Updated: 7/2/2004; 4:57:12 PM.
Hand Forged Vessels
A woman blacksmith's journey to creative power, learning how to increase psychic energy, use dream interpretation, learning to work freely and fully - making hand forged vessels, hand-made paper bowls, tree spirits art, mixed media vessels. Categories include quotes on creativity, blacksmith training, and living a simple life in the woods. New category: DVD and video reviews. (So much for the simple life.)
        

Monday, June 28, 2004

Today at lunch I began reading a scrumptious new library book called Mind Wide Open: Your Brain and the Neuroscience of Everyday Life, by Steven Johnson. I noticed that when Johnson started writing about gender differences in the brain, my enthusiasm sank. He wrote as if all men have brains different from all women, no cross over. The author's credibility dropped a lot at this point.

Still, I was interested by then in learning exactly what was happening in my brain when I read this - the rise in anxiety, the distrust, the "here we go again - only men can really excel" flash of thought.

So I read on.

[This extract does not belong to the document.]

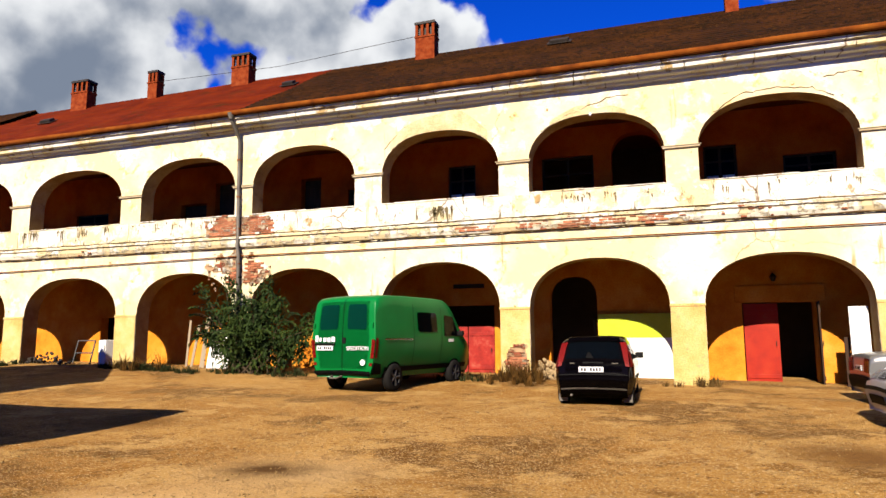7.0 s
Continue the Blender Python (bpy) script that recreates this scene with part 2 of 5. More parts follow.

Thanks to google, I found some of the online tests Johnson mentions. Here are links:

Reading the Mind in the Eyes (a test of how well you perceive someone's emotional state by gazing at their eyes)

Autism Spectrum Quotient (looking at autism as a graduated scale, rather than as a discrete category. I concluded this must be the case after reading an autobiography of an autistic woman.)

Empathy Quotient (how "female" is your brain?) -

Systematizing Quotient (how "male" is your brain?)

The above two tests plus an article on "what type of brain do you have?" are also at the Guardian UK site.

When I took the empathy and systematizing tests, I found that on both I'm more like a man than the average man.

But the two abilities are about even for me. I'm less empathic than most women, and a bit more systematizing than most men, which leaves me with both about evenly balanced.

Of course, years ago Gilligan argued that women and men have different developmental trajectories that converge as both become more mature. In other words, men learn to become more empathic, more concerned about relationships, as they mature. Women learn to become more objective and more self directed as they mature. So perhaps it's not so surprising that my first career dealt entirely with human relationships, and my second is much more concerned with nature and art.

Along with scoring slightly less empathic than the average man, I scored pretty low on the test of ability to read someone's emotions from looking at their eyes. I guess it's lucky that communication is so easy online now. This doesn't keep me from reading and writing.

So far, Steven Johnson is right that understanding more about how our own brains work can be useful in practical life. Now that I know that I don't know what someone else is feeling, I won't be so quick to draw conclusions. Knowing that I don't know can really help. Hey, I might even ask!